Here’s the usual set-up: The townspeople are victimized by the local dragon. The king, having no other recourse, offers his daughter’s hand in marriage to whatever knight can remedy this political problem for him by slaying the dragon. Thus, the fates of dragon and princess are tied, one being the scapegoat for the problems of the elite male society and the commoners, the other being saved, then offered as the side benefit of the resolution-via-slaughter.

Despite, or because of, its similarity with my own situation in modern society, I have never found the role given the elite female here very appealing.

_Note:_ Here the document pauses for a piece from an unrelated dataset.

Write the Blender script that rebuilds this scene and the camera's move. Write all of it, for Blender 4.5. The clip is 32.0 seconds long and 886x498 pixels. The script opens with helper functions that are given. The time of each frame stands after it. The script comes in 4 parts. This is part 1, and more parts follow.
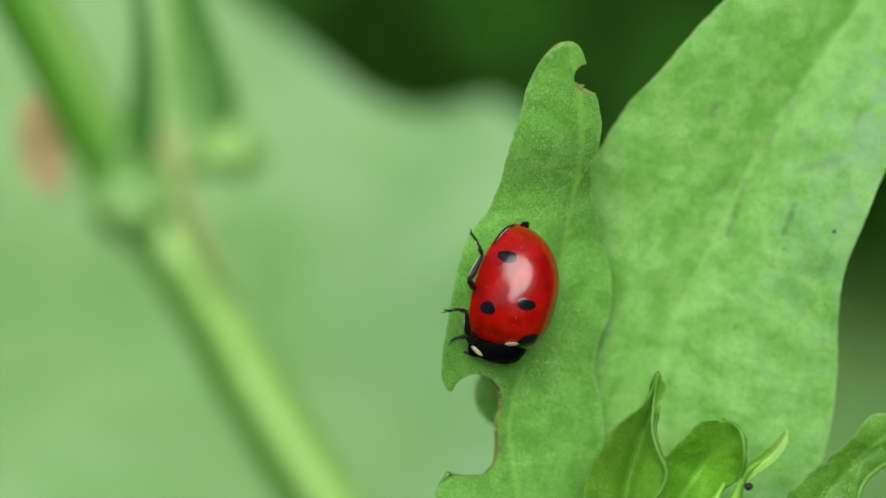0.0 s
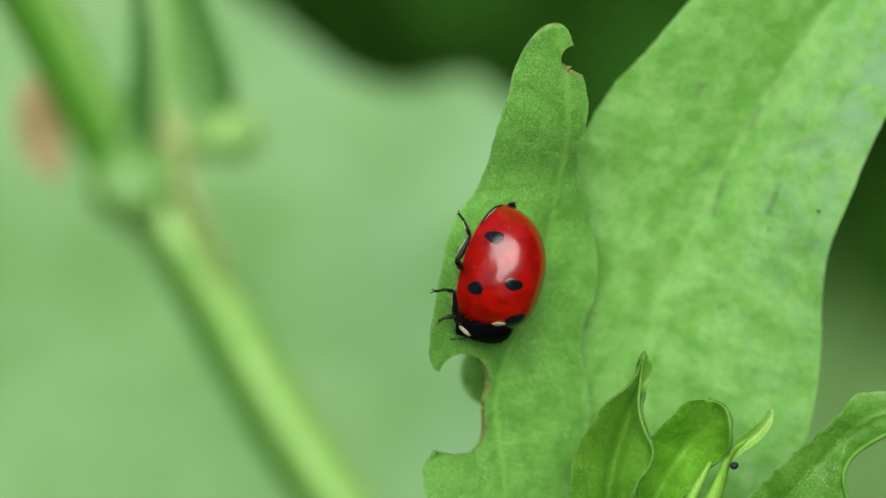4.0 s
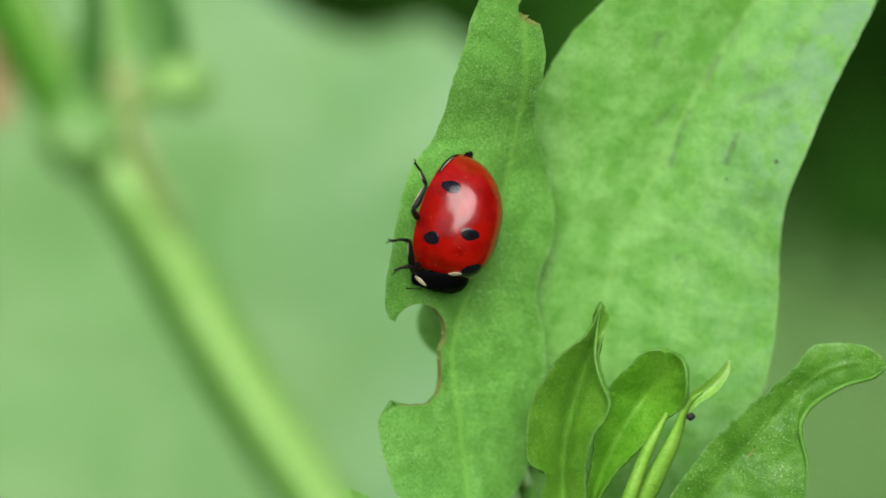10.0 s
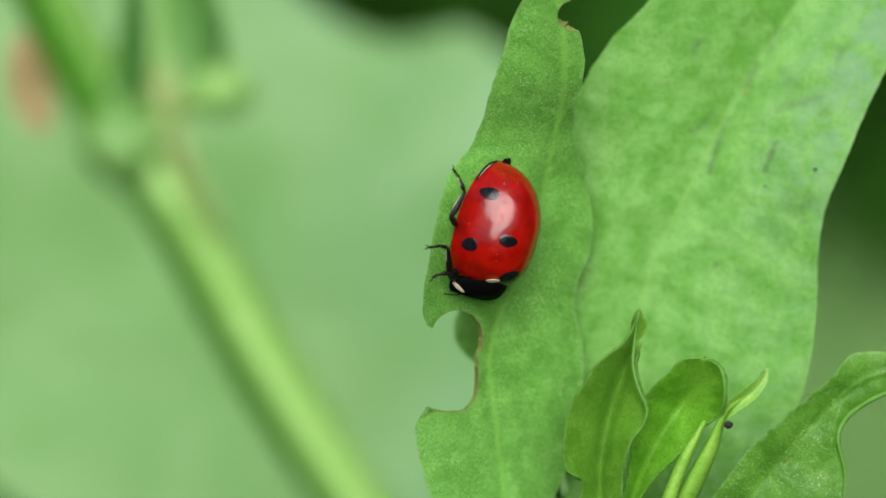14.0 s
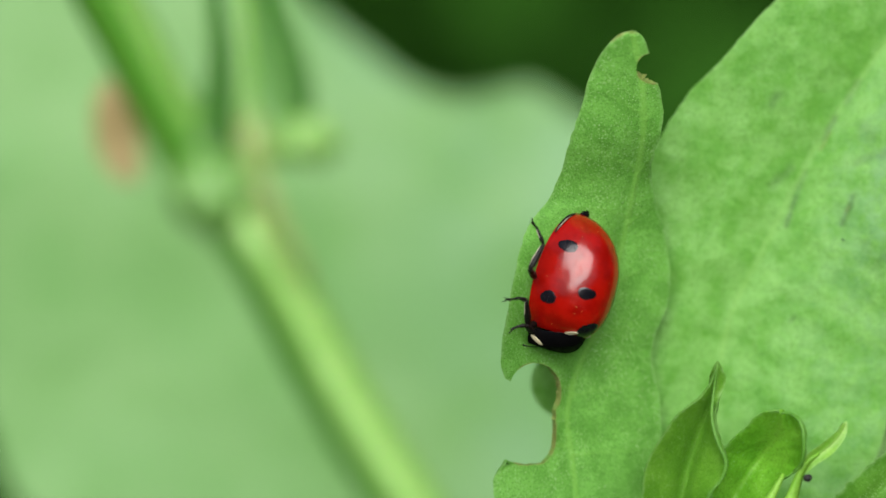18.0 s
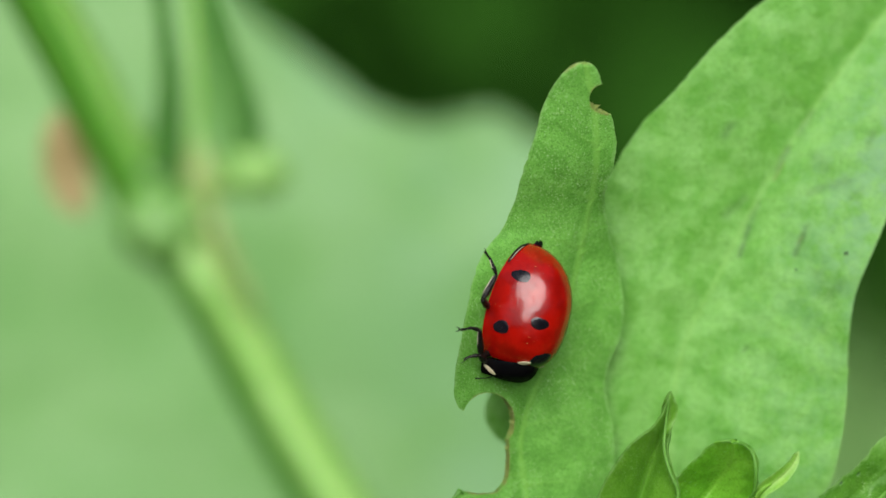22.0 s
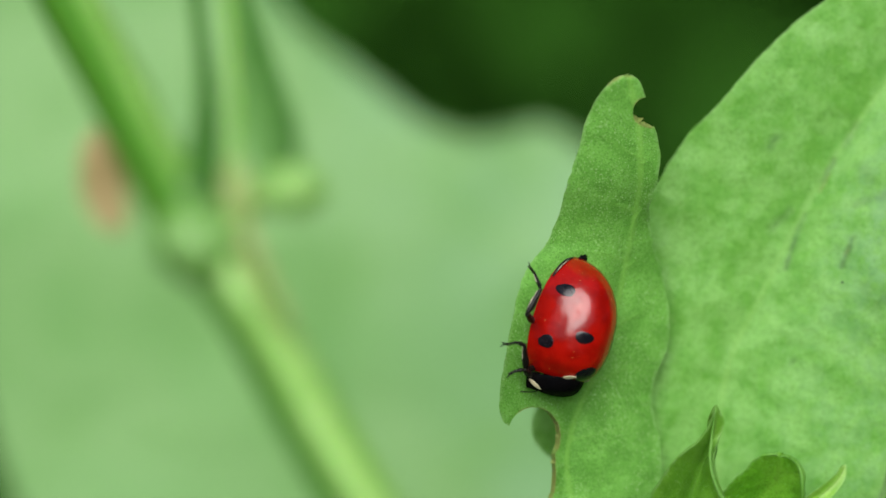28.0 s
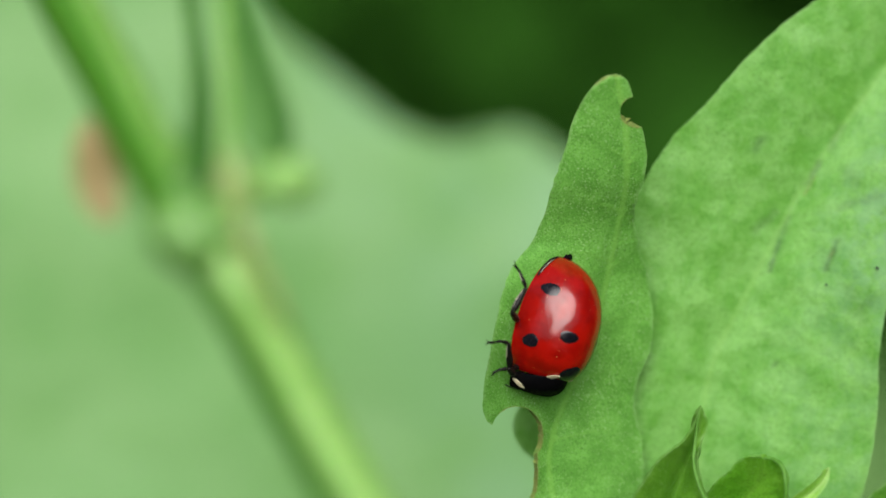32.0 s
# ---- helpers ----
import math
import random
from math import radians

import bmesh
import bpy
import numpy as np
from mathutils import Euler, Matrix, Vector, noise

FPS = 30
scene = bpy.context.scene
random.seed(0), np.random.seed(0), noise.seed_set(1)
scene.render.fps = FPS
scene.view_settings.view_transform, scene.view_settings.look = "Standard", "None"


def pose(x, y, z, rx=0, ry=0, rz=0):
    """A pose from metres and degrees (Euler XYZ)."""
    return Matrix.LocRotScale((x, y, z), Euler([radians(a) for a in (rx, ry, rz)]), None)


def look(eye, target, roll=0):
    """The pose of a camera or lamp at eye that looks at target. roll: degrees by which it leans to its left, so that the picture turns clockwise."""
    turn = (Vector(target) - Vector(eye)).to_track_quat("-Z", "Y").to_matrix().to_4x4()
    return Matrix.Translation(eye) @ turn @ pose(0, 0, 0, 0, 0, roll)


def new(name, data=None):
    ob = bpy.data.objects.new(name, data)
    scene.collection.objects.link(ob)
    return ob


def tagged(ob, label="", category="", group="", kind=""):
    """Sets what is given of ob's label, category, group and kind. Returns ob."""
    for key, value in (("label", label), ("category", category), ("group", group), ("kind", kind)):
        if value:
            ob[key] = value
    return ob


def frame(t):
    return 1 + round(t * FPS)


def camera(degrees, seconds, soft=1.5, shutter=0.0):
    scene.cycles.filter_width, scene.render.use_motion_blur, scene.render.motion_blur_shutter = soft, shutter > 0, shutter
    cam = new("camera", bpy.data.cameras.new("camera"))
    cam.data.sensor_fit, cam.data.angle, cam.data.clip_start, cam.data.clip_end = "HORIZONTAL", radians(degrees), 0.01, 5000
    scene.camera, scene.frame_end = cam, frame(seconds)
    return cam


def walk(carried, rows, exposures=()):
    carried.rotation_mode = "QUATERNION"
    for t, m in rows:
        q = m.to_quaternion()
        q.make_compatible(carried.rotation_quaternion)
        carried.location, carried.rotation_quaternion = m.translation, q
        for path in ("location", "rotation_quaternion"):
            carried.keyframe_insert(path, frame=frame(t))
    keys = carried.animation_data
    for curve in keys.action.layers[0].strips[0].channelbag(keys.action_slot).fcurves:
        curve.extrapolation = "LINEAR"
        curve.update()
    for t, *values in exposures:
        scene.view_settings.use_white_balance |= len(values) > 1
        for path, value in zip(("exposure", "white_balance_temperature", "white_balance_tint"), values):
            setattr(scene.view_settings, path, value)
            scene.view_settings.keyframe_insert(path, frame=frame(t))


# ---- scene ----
# A seven-spot ladybird resting on a bitten weed leaf, filmed through a macro lens by hand.
# Plan: millimetres across (x), up (y) and back (away from the lens) from the point on which the
# lens is focused, 0.2 m in front of the camera. The camera stands 0.42 m above the ground and looks down.

# ---------------------------------------------------------------- camera
FOCUS, EYE, TILT = 0.2, 0.42, -22.0
cam = camera(13.0, 32.0, soft=1.6)
cam.data.dof.use_dof = True
cam.data.dof.focus_distance = FOCUS
cam.data.dof.aperture_fstop = 19.0
BASE = pose(0, 0, EYE, 90 + TILT, 0, 0)
# seconds; yaw, pitch, roll in degrees; millimetres to the right, up and forward
ROWS = [
    (0, 0.573, 0.205, -0.148, 2.02, -0.71, 0.09),
    (0.5, 0.581, 0.055, 0.154, 1.93, -0.35, 0.12),
    (1, 0.390, 0.093, 0.278, 1.98, -0.49, 0.01),
    (1.5, 0.296, -0.356, 0.233, 1.81, -0.56, 0.13),
    (2, 0.256, -0.631, 0.164, 0.50, -1.10, -0.16),
    (2.5, 0.137, -0.548, 0.446, -0.00, -0.80, 0.03),
    (3, -0.217, 0.074, 0.280, -0.30, -0.60, 0.65),
    (3.5, -0.004, -0.130, -0.257, -0.00, -0.40, -0.94),
    (5.5, -0.717, -0.821, 0.481, 1.01, 0.37, -0.86),
    (6, -0.702, -1.400, 0.421, 1.48, 0.57, -0.29),
    (6.5, -0.952, -1.702, -0.155, 1.01, 0.31, 0.54),
    (7, -0.326, -2.044, -0.214, 0.77, -0.08, 0.56),
    (7.5, -0.006, -2.150, 0.157, 1.11, 0.24, 0.31),
    (8, 0.021, -1.746, 0.261, 0.89, 0.23, -0.01),
    (8.5, 0.204, -1.111, 0.244, -0.69, 0.37, 0.44),
    (9, -1.069, -0.449, 0.328, 0.04, 0.45, 0.75),
    (9.5, -0.763, -0.559, -0.070, 0.44, 0.27, -0.02),
    (10, -0.619, -1.095, 0.018, 0.75, 0.22, -0.16),
    (10.5, -0.570, -1.209, -0.060, 0.74, 0.08, -0.07),
    (11, -0.545, -0.854, 0.079, 0.37, 0.05, -0.20),
    (11.5, -0.887, -0.597, 0.160, 0.27, 0.53, -0.20),
    (12, -1.538, -0.736, 0.228, 0.22, 0.38, 0.05),
    (12.5, -1.407, -0.403, 0.095, -0.12, 0.72, 0.93),
    (13, -0.671, -0.765, 0.099, 0.19, 0.33, 0.31),
    (13.5, -0.157, -1.040, 0.203, 0.32, 0.46, 0.11),
    (15.5, -0.551, -1.124, 0.534, -0.23, 0.69, 0.34),
    (16, -0.253, -0.968, 0.347, 0.56, 0.71, 0.14),
    (16.5, -0.429, -0.835, 0.358, 0.81, 0.90, 1.03),
    (17, -0.833, -0.505, 0.398, 0.47, 0.47, 0.67),
    (17.5, -0.482, -0.221, 0.260, -0.39, 0.03, 0.30),
    (18, 0.419, -0.097, 0.341, -1.62, -0.26, 0.13),
    (18.5, 0.451, 0.297, 0.614, -1.41, 0.28, 0.29),
    (19, 0.177, 0.522, 0.517, -0.42, -0.16, -0.55),
    (19.5, -0.119, 0.380, 0.894, -1.18, 0.70, -0.08),
    (20, -0.534, 0.330, 0.804, -1.25, 0.27, -0.15),
    (20.5, -0.205, 0.154, 0.876, -2.01, -0.17, -0.70),
    (21, -0.210, 0.489, 0.749, -2.48, -0.06, -0.27),
    (21.5, -0.094, 0.448, 0.575, -0.93, 0.08, -1.03),
    (22, 0.081, 0.156, 0.424, -0.41, 0.41, -0.28),
    (22.5, -0.129, -0.098, 0.594, 0.30, 0.43, -0.27),
    (23, -0.466, -0.607, 0.587, 0.40, 0.86, 0.25),
    (23.5, -0.395, -1.500, 0.467, 1.77, 1.53, -0.09),
    (24, 0.360, -1.385, -0.397, 0.04, 0.16, 0.09),
    (24.5, 1.379, -1.167, -0.315, -0.16, 0.30, 0.21),
    (25, 2.176, -1.041, 0.179, 0.73, 1.49, -0.46),
    (25.5, 1.935, -0.908, 0.281, 1.64, 2.17, 0.14),
    (26, 1.313, -0.347, 0.070, 1.15, 0.58, 0.20),
    (26.5, 0.889, -0.202, 0.083, 0.31, 0.68, 0.12),
    (28.5, 1.301, 0.522, -0.005, 1.25, 0.34, 0.25),
    (29, 1.490, 0.659, -0.016, 1.18, -0.15, 0.13),
    (29.5, 1.924, 0.806, 0.328, 0.20, -0.59, -0.36),
    (30, 0.861, 0.843, 0.232, -0.06, -0.58, 0.09),
    (30.5, 0.653, 0.551, 0.372, -0.36, -0.47, 0.13),
    (31, 0.581, 0.426, 0.612, -0.87, -0.40, 0.37),
    (31.5, 0.691, 0.363, 0.602, -0.71, -0.63, -0.17),
    (32, 0.337, 0.541, 0.712, -1.03, -0.29, 0.62),
]
EXPOSURES = [(0.0, 0.25), (3.0, 0.25), (6.0, 0.27), (8.0, 0.30), (13.0, 0.29), (16.0, 0.29), (17.0, 0.29), (18.0, 0.34), (19.0, 0.30), (20.0, 0.27), (21.0, 0.31), (22.5, 0.30), (23.5, 0.38), (24.0, 0.35), (25.0, 0.32), (26.5, 0.29), (29.0, 0.27), (32.0, 0.26)]


def turned(yaw, pitch, roll):
    return Matrix.Rotation(radians(yaw), 4, "Y") @ Matrix.Rotation(radians(pitch), 4, "X") @ Matrix.Rotation(radians(roll), 4, "Z")


walk(cam, [(t, BASE @ Matrix.Translation((right / 1000, rise / 1000, -ahead / 1000)) @ turned(yaw, pitch, roll)) for t, yaw, pitch, roll, right, rise, ahead in ROWS], EXPOSURES)


def place(x, y, back):
    """Plan millimetres to world metres."""
    k = (200 + back) / 200000
    return BASE @ Vector((x * k, y * k, -(200 + back) / 1000))


# ---------------------------------------------------------------- light
SUN = Vector((-0.05, -0.67, 0.74)).normalized()
world = bpy.data.worlds.new("sky")
scene.world = world
world.use_nodes = True
sky = world.node_tree.nodes.new("ShaderNodeTexSky")
sky.sky_type, sky.sun_disc = "NISHITA", False
sky.sun_elevation, sky.sun_rotation = math.asin(SUN.z), math.atan2(SUN.x, SUN.y)
sky.air_density, sky.dust_density, sky.ozone_density = 1.0, 3.0, 0.6
world.node_tree.links.new(sky.outputs[0], world.node_tree.nodes["Background"].inputs[0])
world.node_tree.nodes["Background"].inputs[1].default_value = 0.062
sun = new("sun", bpy.data.lights.new("sun", "SUN"))
sun.data.energy, sun.data.angle, sun.data.color = 4.0, radians(55), (1.0, 0.98, 0.95)
sun.matrix_world = look((SUN * 3), (0, 0, 0))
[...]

But supposing I were the princess, what sort of a quest would a knighted suitor need to go on to obtain my love? The knight’s winning wooing would have to be to undertake a PR campaign to disabuse the common people of their prejudices against the dragon, and turn their outrage instead against the king, whose economic oppression of them is the real source of their woes. Thus, the origin of the society’s problems is correctly identified, not as dragon (a mythical creature, after all) but as monarch. His victims are likewise identified, each oppressed in unique ways and often pitted against each other: the townspeople, the dragon, and the princess.

And this is what ecofeminism is: the identification of the interconnected struggles for liberation of princess and dragon. It is the mutual liberation of spotted owls and working class loggers and townspeople down the hill who rely on the watershed for their drink. It is the interconnections of oppressions because of the interdependence of society and ecology.

This partly explains why I have had trouble seeing myself as the princess: I’ve always identified more with the dragon. Now I see that those two characters aren’t as separate as I’d thought. Also, I understand how useless the knight is in this story; the princess and people and dragon can carry on just fine without him. Perhaps he is the most fictional one of all.